Produce a word-for-word copy of the listing below without its pictures.

□ □ □ □

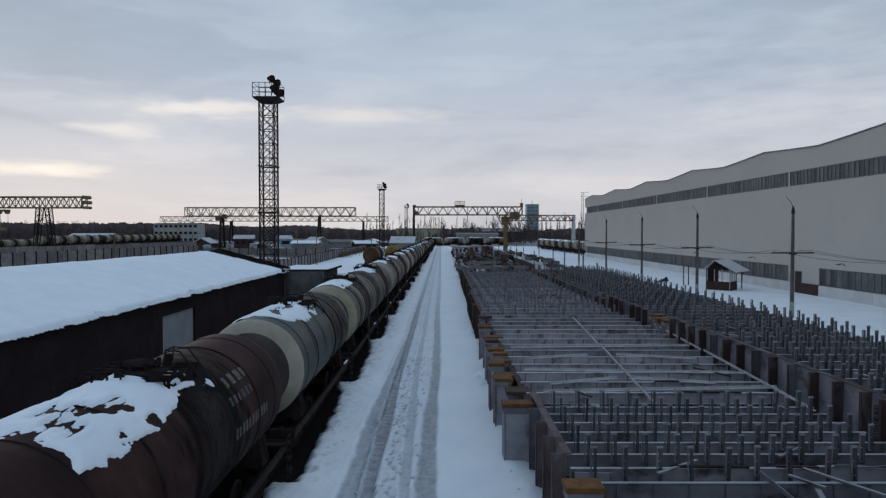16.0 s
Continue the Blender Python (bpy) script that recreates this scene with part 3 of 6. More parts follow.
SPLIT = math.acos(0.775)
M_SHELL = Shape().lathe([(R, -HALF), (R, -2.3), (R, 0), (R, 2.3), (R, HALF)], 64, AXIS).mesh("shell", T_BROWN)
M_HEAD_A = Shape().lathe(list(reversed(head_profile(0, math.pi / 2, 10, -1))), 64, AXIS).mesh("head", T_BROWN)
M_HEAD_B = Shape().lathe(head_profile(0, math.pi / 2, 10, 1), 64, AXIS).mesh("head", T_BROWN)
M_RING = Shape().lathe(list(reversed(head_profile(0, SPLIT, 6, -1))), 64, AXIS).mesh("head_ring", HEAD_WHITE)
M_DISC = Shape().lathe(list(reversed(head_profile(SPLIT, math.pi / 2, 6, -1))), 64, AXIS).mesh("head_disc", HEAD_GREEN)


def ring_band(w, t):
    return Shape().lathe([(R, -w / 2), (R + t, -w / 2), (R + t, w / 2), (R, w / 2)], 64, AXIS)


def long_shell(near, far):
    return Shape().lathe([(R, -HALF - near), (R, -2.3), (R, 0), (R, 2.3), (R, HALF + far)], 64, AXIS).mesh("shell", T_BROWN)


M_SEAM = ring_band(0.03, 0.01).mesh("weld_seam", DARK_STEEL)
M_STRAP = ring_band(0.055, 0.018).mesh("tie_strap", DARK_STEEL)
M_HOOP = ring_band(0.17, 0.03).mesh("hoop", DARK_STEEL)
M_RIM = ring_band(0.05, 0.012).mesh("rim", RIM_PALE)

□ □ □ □

REPLY:
16.0 s
Continue the Blender Python (bpy) script that recreates this scene with part 3 of 6. More parts follow.
SPLIT = math.acos(0.775)
M_SHELL = Shape().lathe([(R, -HALF), (R, -2.3), (R, 0), (R, 2.3), (R, HALF)], 64, AXIS).mesh("shell", T_BROWN)
M_HEAD_A = Shape().lathe(list(reversed(head_profile(0, math.pi / 2, 10, -1))), 64, AXIS).mesh("head", T_BROWN)
M_HEAD_B = Shape().lathe(head_profile(0, math.pi / 2, 10, 1), 64, AXIS).mesh("head", T_BROWN)
M_RING = Shape().lathe(list(reversed(head_profile(0, SPLIT, 6, -1))), 64, AXIS).mesh("head_ring", HEAD_WHITE)
M_DISC = Shape().lathe(list(reversed(head_profile(SPLIT, math.pi / 2, 6, -1))), 64, AXIS).mesh("head_disc", HEAD_GREEN)


def ring_band(w, t):
    return Shape().lathe([(R, -w / 2), (R + t, -w / 2), (R + t, w / 2), (R, w / 2)], 64, AXIS)


def long_shell(near, far):
    return Shape().lathe([(R, -HALF - near), (R, -2.3), (R, 0), (R, 2.3), (R, HALF + far)], 64, AXIS).mesh("shell", T_BROWN)


M_SEAM = ring_band(0.03, 0.01).mesh("weld_seam", DARK_STEEL)
M_STRAP = ring_band(0.055, 0.018).mesh("tie_strap", DARK_STEEL)
M_HOOP = ring_band(0.17, 0.03).mesh("hoop", DARK_STEEL)
M_RIM = ring_band(0.05, 0.012).mesh("rim", RIM_PALE)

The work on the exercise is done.